Essa busca por enfrentar o desconhecido não é nova. O próprio Halloween nasceu de tradições celtas de mais de dois mil anos, que marcavam o fim da colheita e o início do inverno, uma época em que se acreditava que o véu entre o mundo dos vivos e dos mortos se tornava mais fino. De lá para cá, o medo foi sendo ritualizado em diferentes culturas como uma forma de compreender e dominar aquilo que não se pode controlar.

No Brasil, esse papel simbólico do medo também sempre existiu e está no centro do folclore brasileiro, que mistura crenças indígenas, africanas e europeias (reflexo do profundo processo de miscigenação).

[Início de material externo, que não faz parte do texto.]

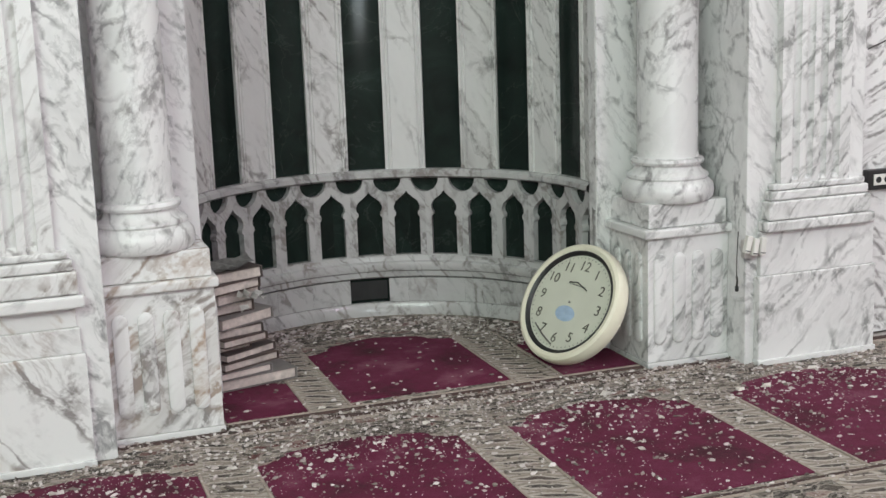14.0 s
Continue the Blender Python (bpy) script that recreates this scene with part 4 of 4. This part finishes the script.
# ---------------------------------------------------------------- chandelier
def chandelier():
    t = thing("chandelier", "gilt chandelier with tiers of pinkish crystal drops hanging in the niche", "chandelier", (-0.026, 0.45, -0.012))
    cup = [(0.009, 4.058), (0.014, 4.062), (0.020, 4.075), (0.036, 4.095), (0.047, 4.12), (0.053, 4.150), (0.051, 4.168), (0.030, 4.176), (0.001, 4.178)]
    part("canopy", lathe(bmesh.new(), cup, 24), BRASS, t, "brass ceiling cup", True)
    part("rod", tube(bmesh.new(), [(0, 0, 4.06), (0, 0, 3.95)], 0.006), BRASS, t)
    # crown
    band = [(0.096, 3.825), (0.108, 3.83), (0.110, 3.84), (0.104, 3.85), (0.104, 3.925), (0.112, 3.935), (0.112, 3.945), (0.098, 3.95), (0.094, 3.90), (0.096, 3.825)]
    crown = part("crown", lathe(bmesh.new(), band, 36), GOLD, t, "pierced gilt crown", True)
    part("crown_lid", lathe(bmesh.new(), [(0.095, 3.945), (0.06, 3.952), (0.008, 3.957)], 24), GOLD, t, smooth=True)

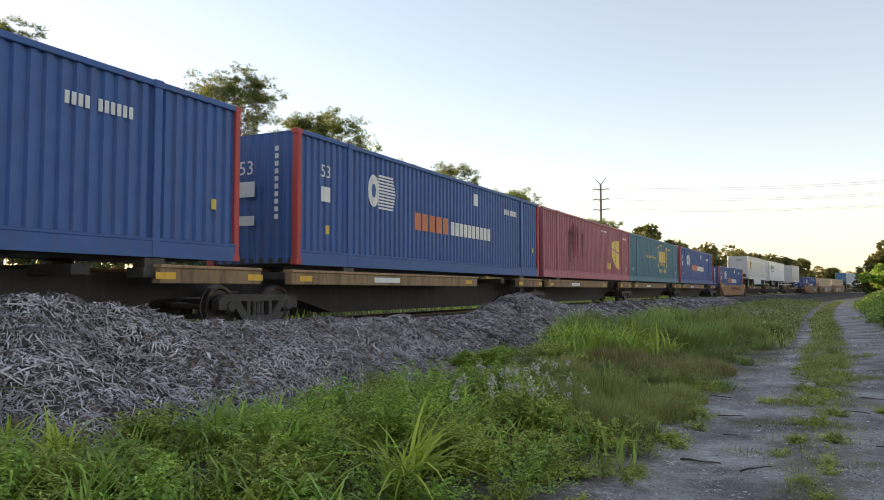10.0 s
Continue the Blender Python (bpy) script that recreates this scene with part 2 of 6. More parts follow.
def part(name, mesh, mat, parent, at=(0, 0, 0), label="", turn=0.0):
    """One mesh object under a thing or under a part, with its own material."""
    ob = new(name, mesh)
    if not mesh.materials:
        mesh.materials.append(mat)
    ob.material_slots[0].link = "OBJECT"
    ob.material_slots[0].material = mat
    ob.parent = parent
    ob.location = at
    if turn:
        ob.rotation_euler = (0, 0, radians(turn))
    if label:
        tagged(ob, label)
    return ob


def alone(name, mesh, mat, m, label, category, group="", kind=""):
    ob = new(name, mesh)
    mesh.materials.append(mat)
    ob.matrix_basis = m
    return tagged(ob, label, category, group, kind)


def thing(name, m, label, category, group=""):
    ob = new(name)
    ob.empty_display_size = 0.3
    ob.matrix_basis = m
    return tagged(ob, label, category, group)


TEXTS = {}


def lettering(text, size, mat, parent, at, facing="side", name="lettering", upright=False):
    """Flat painted words on the near side or on the leading end of a thing; upright: letters one under another."""
    key = (text, size, upright)
    if key not in TEXTS:
        cu = bpy.data.curves.new("words", "FONT")
        cu.body = "\n".join(text) if upright else text
        cu.size, cu.extrude, cu.align_x, cu.align_y = size, 0.002, "CENTER", "CENTER"
        cu.space_line = 0.85
        cu.resolution_u = 3
        holder = bpy.data.objects.new("words", cu)
        scene.collection.objects.link(holder)
        bpy.context.view_layer.update()
        TEXTS[key] = bpy.data.meshes.new_from_object(holder)
        TEXTS[key].materials.clear()
        TEXTS[key].materials.append(mat)
        bpy.data.objects.remove(holder)
        bpy.data.curves.remove(cu)
    ob = part(name, TEXTS[key], mat, parent, at)
    ob.rotation_euler = (radians(90), 0, radians(90) if facing == "side" else 0)
    return ob
# ---- ground: one sheet laid out along the track ----
rng = np.random.default_rng(7)


def lumps(x, y, seed=0.0):
    return noise.noise((x, y, seed))


CREST = ((-60, 1.1), (-8, 1.2), (0, 1.3), (2.8, 1.33), (3.6, 1.27), (4.15, 1.2), (4.7, 1.22), (5.3, 1.38), (5.9, 1.4), (6.4, 1.35), (6.8, 1.28), (7.5, 1.13), (8.2, 1.03), (9.5, 0.95), (10.6, 0.95), (12.5, 0.94), (14.5, 0.88), (16.6, 0.78), (18.5, 0.84), (19.7, 0.9), (20.6, 1.12), (21.3, 1.32), (23.0, 1.34), (24.8, 1.1), (26.1, 0.98), (28.8, 0.84), (35.0, 0.88), (38.5, 0.95), (45.0, 0.8), (52.0, 0.95), (65.0, 0.8), (80.0, 0.8), (120.0, 0.7), (200.0, 0.6))
CREST_S, CREST_Z = [c[0] for c in CREST], [c[1] for c in CREST]


def step(a, b, x):
    t = min(1.0, max(0.0, (x - a) / (b - a)))
    return t * t * (3 - 2 * t)


def ground_z(s, u, rough=True):
    """Height of the ground s metres along the track and u metres to its right."""
    if u < 0:
        z = 0.60 - 0.5 * step(2.0, 4.5, -u) + 0.1 * step(8, 14, -u)
        if rough and u < -4:
            z += 0.12 * lumps(s * 0.2, u * 0.2, 3)
        return z
    bed = 0.60 - 0.60 * step(2.0, 5.6, u)
    crest = float(np.interp(s, CREST_S, CREST_Z))
    toe = 5.55 + 0.35 * lumps(s * 0.45, 0, 5) + 0.5 * (step(3, 5, s) - step(5, 9, s)) * 0.6
    if u < 3.35:
        heap = crest * step(1.5, 3.2, u) + (1 - step(1.5, 3.2, u)) * 0.6
    else:
        fall = (u - 3.2) / (toe - 3.2)
        heap = crest * max(0.0, 1 - 0.55 * fall - 0.45 * step(0.0, 1.0, fall))
    z = max(bed, heap) if 1.5 < u < toe else bed
    if rough and 1.7 < u < toe:
        w = step(1.7, 2.6, u) * (1 - step(toe - 0.6, toe, u))
        z += w * (0.12 * lumps(s * 0.9, u * 1.1, 1) * (1 - 0.6 * math.exp(-((u - 3.2) / 0.5) ** 2)) + 0.12 * lumps(s * 2.4, u * 2.4, 2) + 0.08 * lumps(s * 5.0, u * 5.0, 22))
    if u > 5:
        z += 0.18 * step(5.2, 6.3, u) * (1 - step(7.6, 9.4, u))
        z += 1.15 * step(13.2, 17.0, u) + 0.25 * step(17, 24, u)
        if rough:
            z += 0.05 * lumps(s * 0.9, u * 0.9, 4) * (1 - 0.85 * step(9.2, 9.8, u) * (1 - step(12.8, 13.4, u)))
            ruts = math.exp(-((u - 10.3) / 0.45) ** 2) + math.exp(-((u - 12.2) / 0.5) ** 2)
            z -= 0.05 * ruts * (1 - step(60, 90, s))
            z += 0.25 * lumps(s * 0.35, u * 0.35, 6) * step(13.5, 15, u)
    return z


LANE_S = (0, 4.7, 6.2, 8.1, 11, 13.4, 15.5, 17.6, 23.5, 30, 60, 400)
LANE_L = (9.3, 9.42, 9.75, 9.85, 9.9, 10.03, 10.35, 10.8, 11.2, 11.3, 11.3, 11.3)
HUMP_L = (10.85, 10.9, 10.9, 10.9, 10.95, 11.02, 11.06, 11.1, 11.3, 11.4, 11.4, 11.4)
HUMP_R = (11.4, 11.42, 11.45, 11.52, 11.65, 11.85, 11.95, 12.05, 12.25, 12.4, 12.4, 12.4)
LANE_R = (12.8, 12.8, 12.8, 12.82, 12.95, 13.05, 13.2, 13.35, 13.6, 13.9, 13.9, 13.9)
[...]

O psicólogo Leonardo observa que o país tem um repertório próprio de figuras assustadoras, como o Saci, o Curupira, a Cuca, o Boitatá e o Corpo-Seco, personagens que falam sobre natureza, culpa, vingança e desejo.

Leonardo ainda argumenta que importar o Halloween sem reinterpretá-lo à luz da nossa cultura é um empobrecimento simbólico. “Temos nossos próprios mitos e lendas, profundamente ligados à nossa história e ao nosso imaginário. Reapropriar o medo, dentro das nossas narrativas, seria uma forma de autoconhecimento coletivo”, propõe.

Mais do que celebrar fantasias importadas, ele defende que o Brasil poderia dar ao Halloween uma identidade própria, um espaço para reinventar seus mitos, contar histórias de assombração locais e transformar o medo em um espelho daquilo que somos. E provocar esses sentimentos “medo seguro” com uma bagagem da própria cultura brasileira.